*AVAILABLE DATA*.
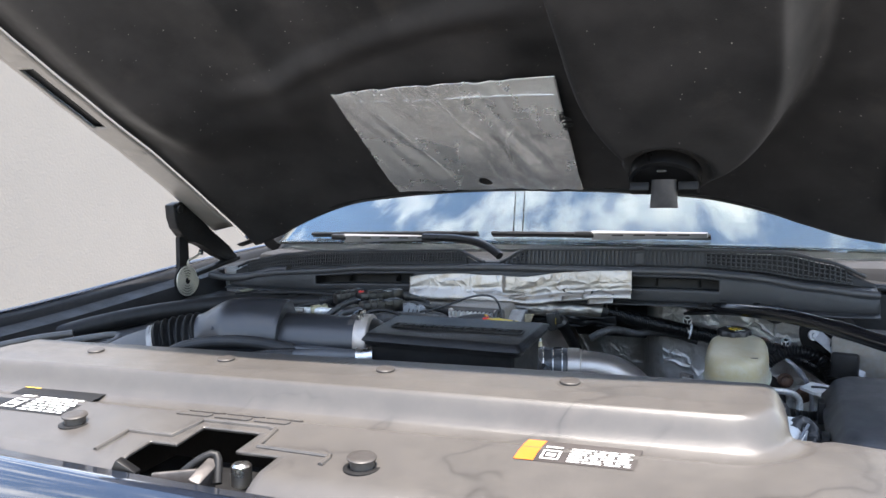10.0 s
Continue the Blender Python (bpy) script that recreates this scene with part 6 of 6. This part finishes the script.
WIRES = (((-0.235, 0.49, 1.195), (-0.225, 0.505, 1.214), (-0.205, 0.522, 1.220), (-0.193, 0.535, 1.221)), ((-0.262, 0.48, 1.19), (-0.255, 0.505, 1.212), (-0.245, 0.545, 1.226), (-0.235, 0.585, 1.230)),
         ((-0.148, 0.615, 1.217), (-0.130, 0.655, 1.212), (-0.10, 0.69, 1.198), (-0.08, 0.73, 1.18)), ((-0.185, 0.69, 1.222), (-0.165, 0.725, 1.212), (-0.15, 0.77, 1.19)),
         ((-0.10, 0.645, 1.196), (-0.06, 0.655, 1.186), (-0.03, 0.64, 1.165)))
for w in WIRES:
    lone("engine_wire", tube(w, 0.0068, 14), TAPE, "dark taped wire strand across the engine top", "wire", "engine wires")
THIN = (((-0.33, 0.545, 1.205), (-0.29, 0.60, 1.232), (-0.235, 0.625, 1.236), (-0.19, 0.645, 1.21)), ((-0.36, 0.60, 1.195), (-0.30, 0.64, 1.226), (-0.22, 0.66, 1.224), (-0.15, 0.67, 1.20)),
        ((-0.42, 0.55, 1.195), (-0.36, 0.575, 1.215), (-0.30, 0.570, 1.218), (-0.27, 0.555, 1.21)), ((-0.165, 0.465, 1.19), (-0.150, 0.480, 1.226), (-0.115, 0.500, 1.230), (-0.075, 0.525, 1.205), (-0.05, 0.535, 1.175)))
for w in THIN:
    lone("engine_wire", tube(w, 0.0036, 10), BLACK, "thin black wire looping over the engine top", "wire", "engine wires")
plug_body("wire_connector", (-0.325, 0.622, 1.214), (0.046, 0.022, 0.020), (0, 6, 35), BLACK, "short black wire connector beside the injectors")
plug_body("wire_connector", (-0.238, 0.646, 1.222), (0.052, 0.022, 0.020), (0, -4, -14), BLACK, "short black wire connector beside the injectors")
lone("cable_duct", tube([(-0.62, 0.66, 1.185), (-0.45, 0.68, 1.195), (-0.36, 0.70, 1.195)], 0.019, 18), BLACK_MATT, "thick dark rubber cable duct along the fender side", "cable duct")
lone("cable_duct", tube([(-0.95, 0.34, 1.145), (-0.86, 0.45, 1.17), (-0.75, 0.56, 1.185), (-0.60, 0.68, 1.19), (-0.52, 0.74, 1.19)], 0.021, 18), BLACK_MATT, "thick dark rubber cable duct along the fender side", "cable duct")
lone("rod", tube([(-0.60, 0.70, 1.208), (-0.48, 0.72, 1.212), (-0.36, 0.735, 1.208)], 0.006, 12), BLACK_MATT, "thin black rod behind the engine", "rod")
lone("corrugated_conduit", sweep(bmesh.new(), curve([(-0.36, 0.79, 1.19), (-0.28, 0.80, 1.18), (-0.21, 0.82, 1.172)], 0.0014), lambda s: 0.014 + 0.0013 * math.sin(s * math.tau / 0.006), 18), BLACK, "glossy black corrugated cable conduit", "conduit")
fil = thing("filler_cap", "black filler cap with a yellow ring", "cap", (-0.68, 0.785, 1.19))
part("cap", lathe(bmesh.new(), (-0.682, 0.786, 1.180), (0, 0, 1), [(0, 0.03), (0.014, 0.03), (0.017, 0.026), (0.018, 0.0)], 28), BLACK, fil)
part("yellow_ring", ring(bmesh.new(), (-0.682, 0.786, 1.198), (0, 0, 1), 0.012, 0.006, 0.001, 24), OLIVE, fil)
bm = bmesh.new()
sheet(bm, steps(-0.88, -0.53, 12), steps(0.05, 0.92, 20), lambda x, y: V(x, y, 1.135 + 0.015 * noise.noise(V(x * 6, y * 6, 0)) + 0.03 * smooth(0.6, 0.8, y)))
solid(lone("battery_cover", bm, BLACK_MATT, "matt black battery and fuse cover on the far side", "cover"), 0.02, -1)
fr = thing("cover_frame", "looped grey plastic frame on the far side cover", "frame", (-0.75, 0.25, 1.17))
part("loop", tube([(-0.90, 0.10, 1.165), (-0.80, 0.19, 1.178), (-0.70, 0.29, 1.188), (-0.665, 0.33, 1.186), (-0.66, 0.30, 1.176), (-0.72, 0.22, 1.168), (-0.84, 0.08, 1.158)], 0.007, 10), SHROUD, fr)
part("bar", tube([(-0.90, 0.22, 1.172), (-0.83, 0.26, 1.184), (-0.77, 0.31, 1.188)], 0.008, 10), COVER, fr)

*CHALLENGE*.
The material above holds pictures; copy everything else in it exactly.

*SOLUTION TO THE EXERCISE*.
10.0 s
Continue the Blender Python (bpy) script that recreates this scene with part 6 of 6. This part finishes the script.
WIRES = (((-0.235, 0.49, 1.195), (-0.225, 0.505, 1.214), (-0.205, 0.522, 1.220), (-0.193, 0.535, 1.221)), ((-0.262, 0.48, 1.19), (-0.255, 0.505, 1.212), (-0.245, 0.545, 1.226), (-0.235, 0.585, 1.230)),
         ((-0.148, 0.615, 1.217), (-0.130, 0.655, 1.212), (-0.10, 0.69, 1.198), (-0.08, 0.73, 1.18)), ((-0.185, 0.69, 1.222), (-0.165, 0.725, 1.212), (-0.15, 0.77, 1.19)),
         ((-0.10, 0.645, 1.196), (-0.06, 0.655, 1.186), (-0.03, 0.64, 1.165)))
for w in WIRES:
    lone("engine_wire", tube(w, 0.0068, 14), TAPE, "dark taped wire strand across the engine top", "wire", "engine wires")
THIN = (((-0.33, 0.545, 1.205), (-0.29, 0.60, 1.232), (-0.235, 0.625, 1.236), (-0.19, 0.645, 1.21)), ((-0.36, 0.60, 1.195), (-0.30, 0.64, 1.226), (-0.22, 0.66, 1.224), (-0.15, 0.67, 1.20)),
        ((-0.42, 0.55, 1.195), (-0.36, 0.575, 1.215), (-0.30, 0.570, 1.218), (-0.27, 0.555, 1.21)), ((-0.165, 0.465, 1.19), (-0.150, 0.480, 1.226), (-0.115, 0.500, 1.230), (-0.075, 0.525, 1.205), (-0.05, 0.535, 1.175)))
for w in THIN:
    lone("engine_wire", tube(w, 0.0036, 10), BLACK, "thin black wire looping over the engine top", "wire", "engine wires")
plug_body("wire_connector", (-0.325, 0.622, 1.214), (0.046, 0.022, 0.020), (0, 6, 35), BLACK, "short black wire connector beside the injectors")
plug_body("wire_connector", (-0.238, 0.646, 1.222), (0.052, 0.022, 0.020), (0, -4, -14), BLACK, "short black wire connector beside the injectors")
lone("cable_duct", tube([(-0.62, 0.66, 1.185), (-0.45, 0.68, 1.195), (-0.36, 0.70, 1.195)], 0.019, 18), BLACK_MATT, "thick dark rubber cable duct along the fender side", "cable duct")
lone("cable_duct", tube([(-0.95, 0.34, 1.145), (-0.86, 0.45, 1.17), (-0.75, 0.56, 1.185), (-0.60, 0.68, 1.19), (-0.52, 0.74, 1.19)], 0.021, 18), BLACK_MATT, "thick dark rubber cable duct along the fender side", "cable duct")
lone("rod", tube([(-0.60, 0.70, 1.208), (-0.48, 0.72, 1.212), (-0.36, 0.735, 1.208)], 0.006, 12), BLACK_MATT, "thin black rod behind the engine", "rod")
lone("corrugated_conduit", sweep(bmesh.new(), curve([(-0.36, 0.79, 1.19), (-0.28, 0.80, 1.18), (-0.21, 0.82, 1.172)], 0.0014), lambda s: 0.014 + 0.0013 * math.sin(s * math.tau / 0.006), 18), BLACK, "glossy black corrugated cable conduit", "conduit")
fil = thing("filler_cap", "black filler cap with a yellow ring", "cap", (-0.68, 0.785, 1.19))
part("cap", lathe(bmesh.new(), (-0.682, 0.786, 1.180), (0, 0, 1), [(0, 0.03), (0.014, 0.03), (0.017, 0.026), (0.018, 0.0)], 28), BLACK, fil)
part("yellow_ring", ring(bmesh.new(), (-0.682, 0.786, 1.198), (0, 0, 1), 0.012, 0.006, 0.001, 24), OLIVE, fil)
bm = bmesh.new()
sheet(bm, steps(-0.88, -0.53, 12), steps(0.05, 0.92, 20), lambda x, y: V(x, y, 1.135 + 0.015 * noise.noise(V(x * 6, y * 6, 0)) + 0.03 * smooth(0.6, 0.8, y)))
solid(lone("battery_cover", bm, BLACK_MATT, "matt black battery and fuse cover on the far side", "cover"), 0.02, -1)
fr = thing("cover_frame", "looped grey plastic frame on the far side cover", "frame", (-0.75, 0.25, 1.17))
part("loop", tube([(-0.90, 0.10, 1.165), (-0.80, 0.19, 1.178), (-0.70, 0.29, 1.188), (-0.665, 0.33, 1.186), (-0.66, 0.30, 1.176), (-0.72, 0.22, 1.168), (-0.84, 0.08, 1.158)], 0.007, 10), SHROUD, fr)
part("bar", tube([(-0.90, 0.22, 1.172), (-0.83, 0.26, 1.184), (-0.77, 0.31, 1.188)], 0.008, 10), COVER, fr)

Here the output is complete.